>>>>
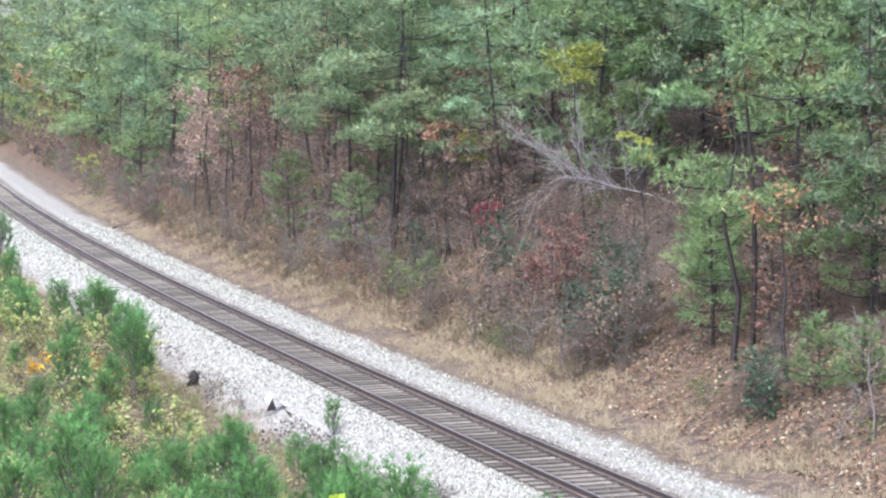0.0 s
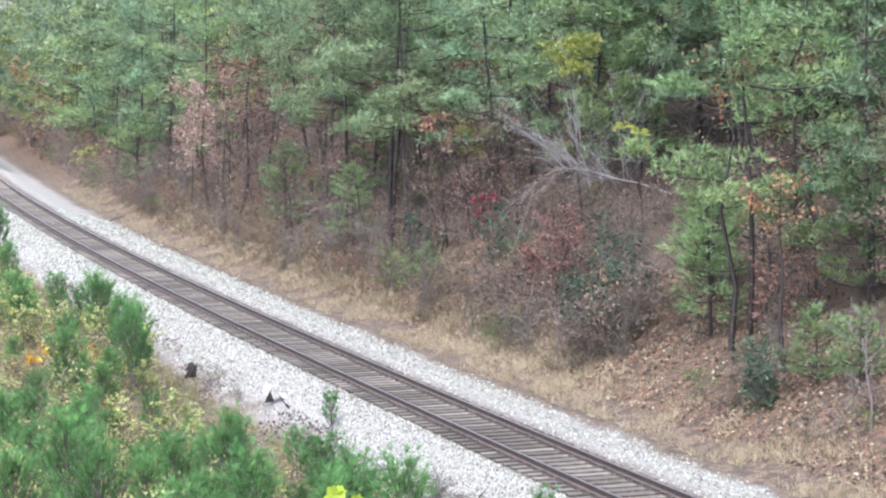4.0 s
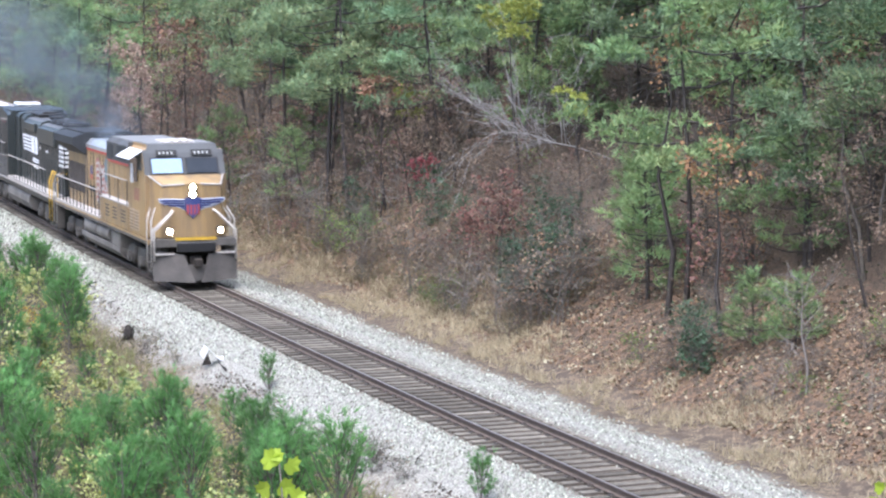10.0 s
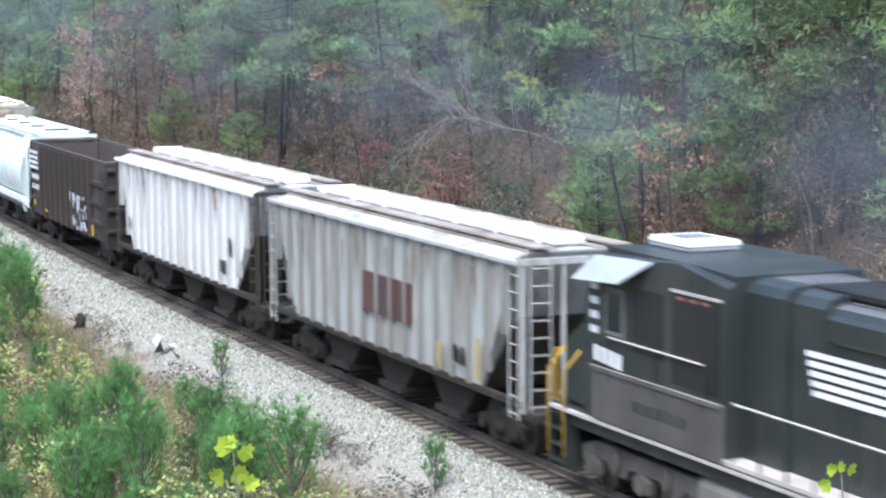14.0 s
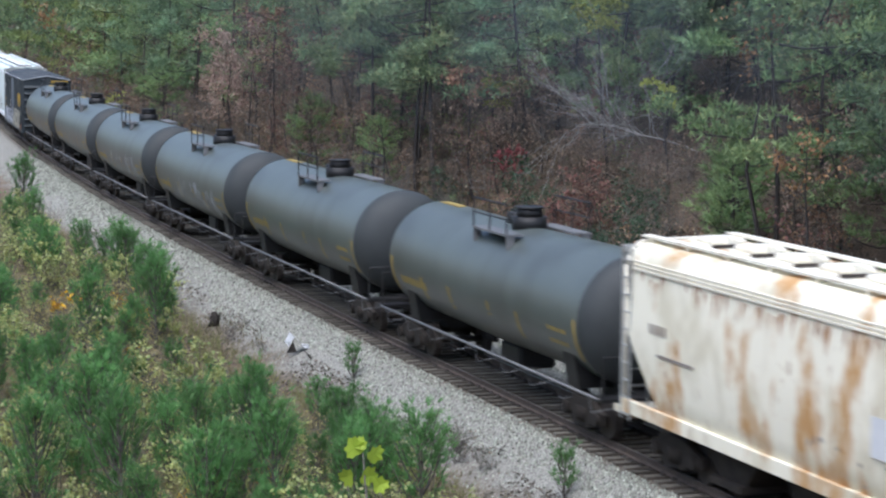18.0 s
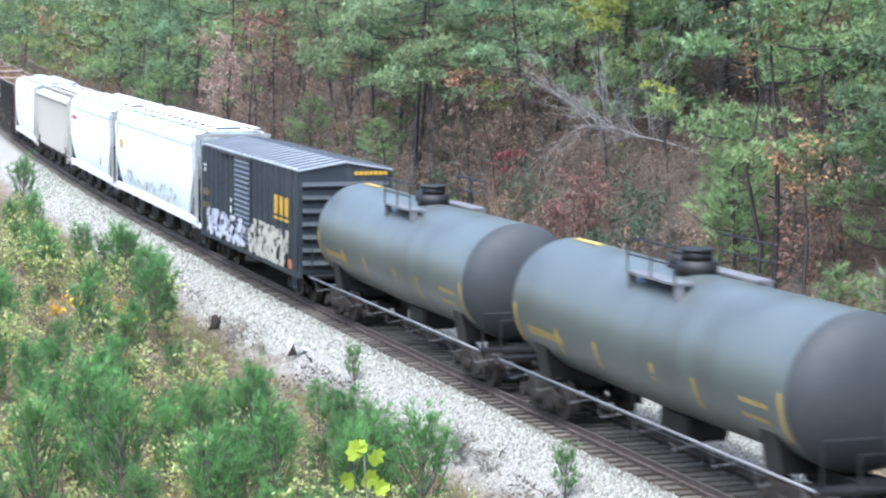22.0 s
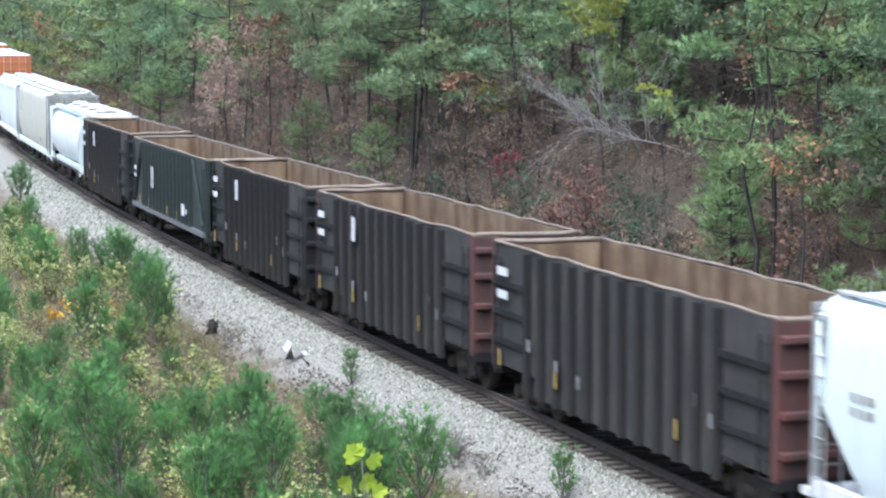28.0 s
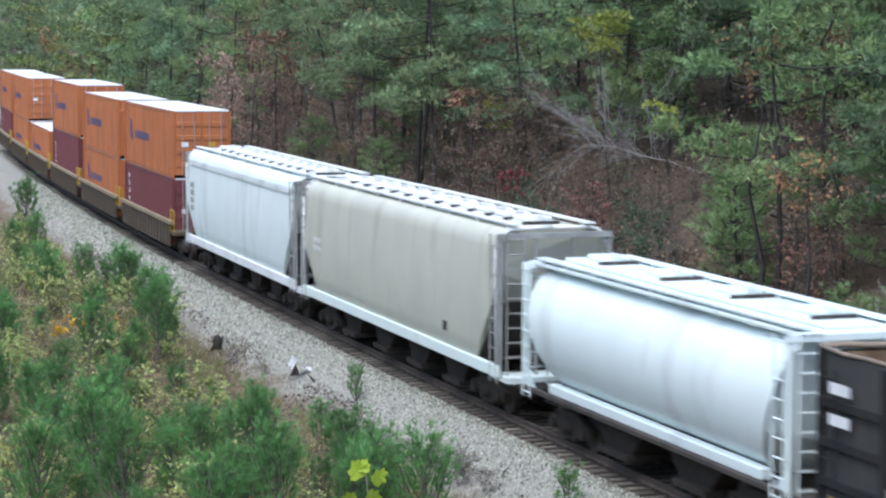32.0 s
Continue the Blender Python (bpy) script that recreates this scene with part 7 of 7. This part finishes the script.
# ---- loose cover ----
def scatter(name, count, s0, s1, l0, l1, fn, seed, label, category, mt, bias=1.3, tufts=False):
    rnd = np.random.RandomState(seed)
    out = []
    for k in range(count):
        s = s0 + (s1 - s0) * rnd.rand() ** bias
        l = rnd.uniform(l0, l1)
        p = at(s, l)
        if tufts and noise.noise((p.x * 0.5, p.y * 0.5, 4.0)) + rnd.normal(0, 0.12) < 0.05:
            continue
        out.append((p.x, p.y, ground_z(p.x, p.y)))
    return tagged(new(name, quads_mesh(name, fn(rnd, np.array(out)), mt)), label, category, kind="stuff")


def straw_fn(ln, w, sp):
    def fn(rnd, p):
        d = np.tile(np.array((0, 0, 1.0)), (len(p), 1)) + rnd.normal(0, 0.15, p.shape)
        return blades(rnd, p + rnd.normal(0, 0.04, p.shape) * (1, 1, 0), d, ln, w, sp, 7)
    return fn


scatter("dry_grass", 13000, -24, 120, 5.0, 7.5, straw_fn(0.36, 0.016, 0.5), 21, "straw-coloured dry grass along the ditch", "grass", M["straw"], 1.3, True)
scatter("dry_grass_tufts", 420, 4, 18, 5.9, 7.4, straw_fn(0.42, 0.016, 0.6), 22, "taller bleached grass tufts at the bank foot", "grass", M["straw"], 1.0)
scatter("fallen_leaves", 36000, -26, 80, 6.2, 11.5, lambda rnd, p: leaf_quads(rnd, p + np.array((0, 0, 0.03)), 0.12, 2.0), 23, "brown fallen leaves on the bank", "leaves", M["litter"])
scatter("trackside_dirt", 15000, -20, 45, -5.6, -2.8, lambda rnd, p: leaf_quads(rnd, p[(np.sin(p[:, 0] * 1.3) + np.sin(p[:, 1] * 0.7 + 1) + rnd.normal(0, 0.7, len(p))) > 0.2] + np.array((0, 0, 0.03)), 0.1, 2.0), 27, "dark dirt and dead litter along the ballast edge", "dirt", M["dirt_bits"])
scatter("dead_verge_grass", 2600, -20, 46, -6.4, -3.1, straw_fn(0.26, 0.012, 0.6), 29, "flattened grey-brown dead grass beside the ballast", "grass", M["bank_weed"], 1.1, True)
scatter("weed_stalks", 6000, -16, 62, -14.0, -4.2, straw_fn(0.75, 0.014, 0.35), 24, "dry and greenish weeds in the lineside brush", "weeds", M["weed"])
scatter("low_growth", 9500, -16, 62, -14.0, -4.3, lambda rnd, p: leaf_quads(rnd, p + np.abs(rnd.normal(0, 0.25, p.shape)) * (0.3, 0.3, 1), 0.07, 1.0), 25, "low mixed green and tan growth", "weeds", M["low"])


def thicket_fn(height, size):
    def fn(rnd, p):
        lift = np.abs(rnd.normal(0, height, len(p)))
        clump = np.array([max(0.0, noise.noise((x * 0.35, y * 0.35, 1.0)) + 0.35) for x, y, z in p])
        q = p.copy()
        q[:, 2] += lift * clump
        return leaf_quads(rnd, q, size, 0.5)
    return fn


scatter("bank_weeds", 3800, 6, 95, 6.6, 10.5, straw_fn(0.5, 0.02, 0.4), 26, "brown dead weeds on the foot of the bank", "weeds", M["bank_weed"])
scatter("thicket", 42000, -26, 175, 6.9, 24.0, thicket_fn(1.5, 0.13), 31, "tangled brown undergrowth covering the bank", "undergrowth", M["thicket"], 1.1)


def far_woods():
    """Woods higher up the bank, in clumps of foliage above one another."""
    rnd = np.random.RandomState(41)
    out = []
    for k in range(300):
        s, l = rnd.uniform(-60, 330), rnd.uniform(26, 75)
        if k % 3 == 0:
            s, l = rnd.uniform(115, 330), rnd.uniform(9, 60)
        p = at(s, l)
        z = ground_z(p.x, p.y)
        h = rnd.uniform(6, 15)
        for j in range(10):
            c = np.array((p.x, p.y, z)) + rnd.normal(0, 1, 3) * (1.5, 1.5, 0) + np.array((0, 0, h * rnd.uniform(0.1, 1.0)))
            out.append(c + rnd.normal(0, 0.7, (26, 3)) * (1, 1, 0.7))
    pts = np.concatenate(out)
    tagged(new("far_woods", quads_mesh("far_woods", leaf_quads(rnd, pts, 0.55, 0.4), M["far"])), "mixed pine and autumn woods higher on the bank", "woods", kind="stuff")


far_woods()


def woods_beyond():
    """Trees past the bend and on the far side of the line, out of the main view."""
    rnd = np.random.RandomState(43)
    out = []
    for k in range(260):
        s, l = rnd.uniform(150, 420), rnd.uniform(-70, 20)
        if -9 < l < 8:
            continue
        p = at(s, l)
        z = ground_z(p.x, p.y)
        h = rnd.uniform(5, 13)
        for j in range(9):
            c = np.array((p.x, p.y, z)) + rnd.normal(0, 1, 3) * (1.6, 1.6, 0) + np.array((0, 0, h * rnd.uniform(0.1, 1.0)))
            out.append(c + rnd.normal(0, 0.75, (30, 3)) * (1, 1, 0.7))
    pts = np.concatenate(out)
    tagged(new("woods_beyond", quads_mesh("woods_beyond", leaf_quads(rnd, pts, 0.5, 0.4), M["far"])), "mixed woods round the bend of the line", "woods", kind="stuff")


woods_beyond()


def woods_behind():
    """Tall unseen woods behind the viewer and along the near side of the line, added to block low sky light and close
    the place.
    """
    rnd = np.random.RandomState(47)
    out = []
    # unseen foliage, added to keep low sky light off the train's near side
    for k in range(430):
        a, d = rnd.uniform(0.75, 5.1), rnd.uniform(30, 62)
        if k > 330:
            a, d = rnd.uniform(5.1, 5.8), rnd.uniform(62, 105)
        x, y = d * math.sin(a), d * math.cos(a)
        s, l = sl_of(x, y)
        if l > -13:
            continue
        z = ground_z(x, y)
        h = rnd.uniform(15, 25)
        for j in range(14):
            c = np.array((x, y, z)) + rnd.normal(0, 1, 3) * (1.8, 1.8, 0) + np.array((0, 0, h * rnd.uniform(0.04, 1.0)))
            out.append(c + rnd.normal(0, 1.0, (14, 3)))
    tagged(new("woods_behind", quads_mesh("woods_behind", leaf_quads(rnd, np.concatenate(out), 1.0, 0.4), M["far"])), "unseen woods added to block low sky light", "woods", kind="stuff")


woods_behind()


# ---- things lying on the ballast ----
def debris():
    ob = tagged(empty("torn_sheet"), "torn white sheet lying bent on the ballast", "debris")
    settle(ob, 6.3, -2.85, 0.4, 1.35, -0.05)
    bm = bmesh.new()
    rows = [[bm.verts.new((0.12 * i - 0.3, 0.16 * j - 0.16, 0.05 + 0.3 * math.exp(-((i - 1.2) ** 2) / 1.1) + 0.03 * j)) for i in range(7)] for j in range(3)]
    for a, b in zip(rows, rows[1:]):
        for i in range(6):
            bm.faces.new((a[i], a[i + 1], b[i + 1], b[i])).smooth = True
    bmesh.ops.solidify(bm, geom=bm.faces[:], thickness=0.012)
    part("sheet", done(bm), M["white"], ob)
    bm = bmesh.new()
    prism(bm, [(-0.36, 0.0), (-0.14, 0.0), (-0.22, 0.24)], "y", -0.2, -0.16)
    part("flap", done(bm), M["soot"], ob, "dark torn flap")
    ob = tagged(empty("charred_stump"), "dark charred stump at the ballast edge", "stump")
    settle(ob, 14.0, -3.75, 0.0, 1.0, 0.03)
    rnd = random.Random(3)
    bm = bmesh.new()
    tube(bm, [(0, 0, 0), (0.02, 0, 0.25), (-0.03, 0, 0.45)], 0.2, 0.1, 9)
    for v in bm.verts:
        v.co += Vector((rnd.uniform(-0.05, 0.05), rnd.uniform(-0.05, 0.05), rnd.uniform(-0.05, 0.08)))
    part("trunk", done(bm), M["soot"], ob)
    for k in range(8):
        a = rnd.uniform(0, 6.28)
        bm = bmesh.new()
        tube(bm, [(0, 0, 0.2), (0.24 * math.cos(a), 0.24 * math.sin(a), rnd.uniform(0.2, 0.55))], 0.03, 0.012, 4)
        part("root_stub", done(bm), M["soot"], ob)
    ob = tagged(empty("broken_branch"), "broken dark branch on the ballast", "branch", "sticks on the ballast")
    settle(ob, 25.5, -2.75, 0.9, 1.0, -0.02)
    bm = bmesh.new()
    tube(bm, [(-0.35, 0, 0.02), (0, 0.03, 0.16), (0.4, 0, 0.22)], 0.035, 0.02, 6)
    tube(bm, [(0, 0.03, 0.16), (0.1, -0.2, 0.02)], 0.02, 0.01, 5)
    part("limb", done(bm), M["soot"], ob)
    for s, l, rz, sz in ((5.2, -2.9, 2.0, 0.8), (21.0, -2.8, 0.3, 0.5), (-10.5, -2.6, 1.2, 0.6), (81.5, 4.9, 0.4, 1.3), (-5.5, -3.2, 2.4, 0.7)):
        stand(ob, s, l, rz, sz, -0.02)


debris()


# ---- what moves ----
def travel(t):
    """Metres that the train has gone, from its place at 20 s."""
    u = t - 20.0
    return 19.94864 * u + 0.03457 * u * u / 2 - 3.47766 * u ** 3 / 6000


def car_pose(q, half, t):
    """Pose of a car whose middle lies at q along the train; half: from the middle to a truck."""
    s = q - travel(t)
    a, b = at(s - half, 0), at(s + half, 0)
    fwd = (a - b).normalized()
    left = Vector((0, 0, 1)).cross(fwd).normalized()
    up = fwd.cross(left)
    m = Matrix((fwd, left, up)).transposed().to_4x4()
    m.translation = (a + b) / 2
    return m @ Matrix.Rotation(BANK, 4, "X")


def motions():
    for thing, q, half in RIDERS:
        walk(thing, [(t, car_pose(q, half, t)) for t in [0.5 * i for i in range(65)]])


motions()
<<<<
Task — Go through the material above and count the lines that include "part". Give the number alone.

Solved problem — 6